The motion to vacate the default is accordingly denied as untimely.

Additionally, the Court is cognizant that "[w]hile there is a preference that disputes be resolved on their merits . . . a party seeking to vacate a default judgment must demonstrate a reasonable excuse for default and a meritorious [claim] . . . It is within the sound discretion of [the court] to determine whether a sufficient showing has been made warranting the vacatur of a default judgment" (Fishman v Beach, 246 AD2d 779, 780 [3d Dept 1998]; see CPLR 5015 [a] [1]).

In support of claimant's application, claimant's attorney argues that the default is excusable as a consequence of law office failure. In Aaron v Carter, Conboy, Case, Blackmore, Napierski & Maloney, P.C. (12 AD3d 753, 754 [3d Dept 2004]), the court instructs that the movant "must also demonstrate that the default was not a result of willfulness and that vacating the default would not result in prejudice to [the party opposing the application]."
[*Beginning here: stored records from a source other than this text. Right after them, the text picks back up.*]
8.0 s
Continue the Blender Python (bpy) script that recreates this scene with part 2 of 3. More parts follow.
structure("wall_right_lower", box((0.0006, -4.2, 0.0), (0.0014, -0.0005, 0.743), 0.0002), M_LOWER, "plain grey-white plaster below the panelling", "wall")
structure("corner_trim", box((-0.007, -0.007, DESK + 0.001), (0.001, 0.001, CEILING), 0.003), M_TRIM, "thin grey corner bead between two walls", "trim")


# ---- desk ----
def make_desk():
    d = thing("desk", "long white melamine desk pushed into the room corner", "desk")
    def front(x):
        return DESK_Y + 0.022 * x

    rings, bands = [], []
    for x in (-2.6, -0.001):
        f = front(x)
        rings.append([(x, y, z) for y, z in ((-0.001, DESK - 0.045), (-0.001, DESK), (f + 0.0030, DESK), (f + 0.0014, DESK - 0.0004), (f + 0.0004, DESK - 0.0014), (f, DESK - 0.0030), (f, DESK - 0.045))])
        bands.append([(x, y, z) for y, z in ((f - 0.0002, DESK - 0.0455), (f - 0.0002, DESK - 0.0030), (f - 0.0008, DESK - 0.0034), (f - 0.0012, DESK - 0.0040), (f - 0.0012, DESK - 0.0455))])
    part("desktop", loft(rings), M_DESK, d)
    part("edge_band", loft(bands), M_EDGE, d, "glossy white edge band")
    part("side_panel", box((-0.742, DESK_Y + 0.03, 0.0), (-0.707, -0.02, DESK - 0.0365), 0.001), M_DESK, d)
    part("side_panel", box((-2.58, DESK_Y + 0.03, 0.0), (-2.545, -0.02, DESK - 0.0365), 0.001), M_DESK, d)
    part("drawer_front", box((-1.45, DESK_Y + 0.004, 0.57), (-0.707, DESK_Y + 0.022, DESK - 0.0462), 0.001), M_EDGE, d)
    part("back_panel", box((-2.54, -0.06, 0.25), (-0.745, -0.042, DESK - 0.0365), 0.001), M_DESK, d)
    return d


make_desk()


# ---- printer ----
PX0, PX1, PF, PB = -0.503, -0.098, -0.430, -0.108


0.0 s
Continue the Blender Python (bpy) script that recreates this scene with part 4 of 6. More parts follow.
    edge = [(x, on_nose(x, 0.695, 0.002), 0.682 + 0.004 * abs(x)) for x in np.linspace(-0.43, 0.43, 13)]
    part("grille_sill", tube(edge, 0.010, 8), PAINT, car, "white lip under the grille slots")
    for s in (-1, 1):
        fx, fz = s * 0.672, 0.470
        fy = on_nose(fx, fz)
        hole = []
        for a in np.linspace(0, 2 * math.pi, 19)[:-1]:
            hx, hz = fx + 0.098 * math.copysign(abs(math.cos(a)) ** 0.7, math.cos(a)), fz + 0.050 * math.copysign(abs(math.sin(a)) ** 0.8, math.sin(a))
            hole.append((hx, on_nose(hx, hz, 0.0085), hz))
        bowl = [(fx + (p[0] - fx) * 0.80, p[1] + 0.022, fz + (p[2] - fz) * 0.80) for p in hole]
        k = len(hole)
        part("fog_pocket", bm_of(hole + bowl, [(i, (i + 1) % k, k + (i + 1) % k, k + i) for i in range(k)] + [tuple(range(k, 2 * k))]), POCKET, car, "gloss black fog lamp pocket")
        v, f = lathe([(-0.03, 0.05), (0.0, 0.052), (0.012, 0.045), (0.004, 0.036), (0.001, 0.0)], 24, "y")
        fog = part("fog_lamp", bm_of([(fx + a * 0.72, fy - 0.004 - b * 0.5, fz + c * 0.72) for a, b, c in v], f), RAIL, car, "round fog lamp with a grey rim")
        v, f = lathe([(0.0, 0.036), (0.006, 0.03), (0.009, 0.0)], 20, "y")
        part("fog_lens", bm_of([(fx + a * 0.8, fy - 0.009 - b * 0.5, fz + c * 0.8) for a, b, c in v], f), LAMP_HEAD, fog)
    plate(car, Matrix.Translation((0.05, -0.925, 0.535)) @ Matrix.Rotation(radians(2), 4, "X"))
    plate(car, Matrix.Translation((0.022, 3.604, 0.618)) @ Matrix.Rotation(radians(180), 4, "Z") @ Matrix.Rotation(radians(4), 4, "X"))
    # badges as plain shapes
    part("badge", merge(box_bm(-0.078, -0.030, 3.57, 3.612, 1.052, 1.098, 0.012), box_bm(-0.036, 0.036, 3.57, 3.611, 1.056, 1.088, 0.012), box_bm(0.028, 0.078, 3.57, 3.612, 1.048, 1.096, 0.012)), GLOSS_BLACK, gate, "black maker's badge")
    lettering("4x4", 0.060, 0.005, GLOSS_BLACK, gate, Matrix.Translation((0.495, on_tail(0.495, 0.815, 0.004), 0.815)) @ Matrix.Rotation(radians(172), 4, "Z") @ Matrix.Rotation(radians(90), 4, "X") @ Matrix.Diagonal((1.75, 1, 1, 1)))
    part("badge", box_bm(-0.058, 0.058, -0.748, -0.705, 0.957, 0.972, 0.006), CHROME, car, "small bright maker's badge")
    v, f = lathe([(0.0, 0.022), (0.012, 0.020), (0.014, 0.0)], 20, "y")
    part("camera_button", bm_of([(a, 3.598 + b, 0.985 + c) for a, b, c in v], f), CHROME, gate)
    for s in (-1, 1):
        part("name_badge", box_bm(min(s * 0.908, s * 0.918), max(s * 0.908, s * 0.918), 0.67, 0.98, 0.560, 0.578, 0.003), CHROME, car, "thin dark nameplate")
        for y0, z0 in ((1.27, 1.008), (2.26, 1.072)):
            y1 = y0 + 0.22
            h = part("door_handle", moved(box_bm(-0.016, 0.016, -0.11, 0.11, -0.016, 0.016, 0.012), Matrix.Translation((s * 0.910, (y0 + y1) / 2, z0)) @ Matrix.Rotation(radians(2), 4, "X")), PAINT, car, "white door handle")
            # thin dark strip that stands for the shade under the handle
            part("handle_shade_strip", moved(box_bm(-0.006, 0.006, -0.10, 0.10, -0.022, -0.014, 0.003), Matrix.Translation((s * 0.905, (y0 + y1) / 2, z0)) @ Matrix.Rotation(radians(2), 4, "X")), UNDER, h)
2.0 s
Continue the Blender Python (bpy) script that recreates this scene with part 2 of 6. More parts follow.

The Court has reviewed the affirmation of claimant's attorney and attached exhibits and the defendant's answering affirmation.

Claimant has not set forth any facts to support the conclusory allegation of law office failure (see paragraphs 12 and 20 of claimant's attorney's affirmation) and has thus failed to show a reasonable excuse for the default.

The claimant's application to vacate the Decision and Order dismissing the claim, filed November 29, 2016, is denied.

March 23, 2018

Albany, New York


Judge of the Court of Claims

Papers Considered:

1. Claimant's Notice of Motion, filed December 15, 2017;

2. Affirmation of Ira C. Podlofsky, dated December 5, 2017, and attached exhibits;

3. Affirmation of Douglas R. Kemp, dated February 2, 2018, and attached exhibits;

4. Letter to Court from Ira C. Podlofsky, dated December 19, 2016;

5. Letter from Chambers to Ira C. Podlofsky, dated December 21, 2016.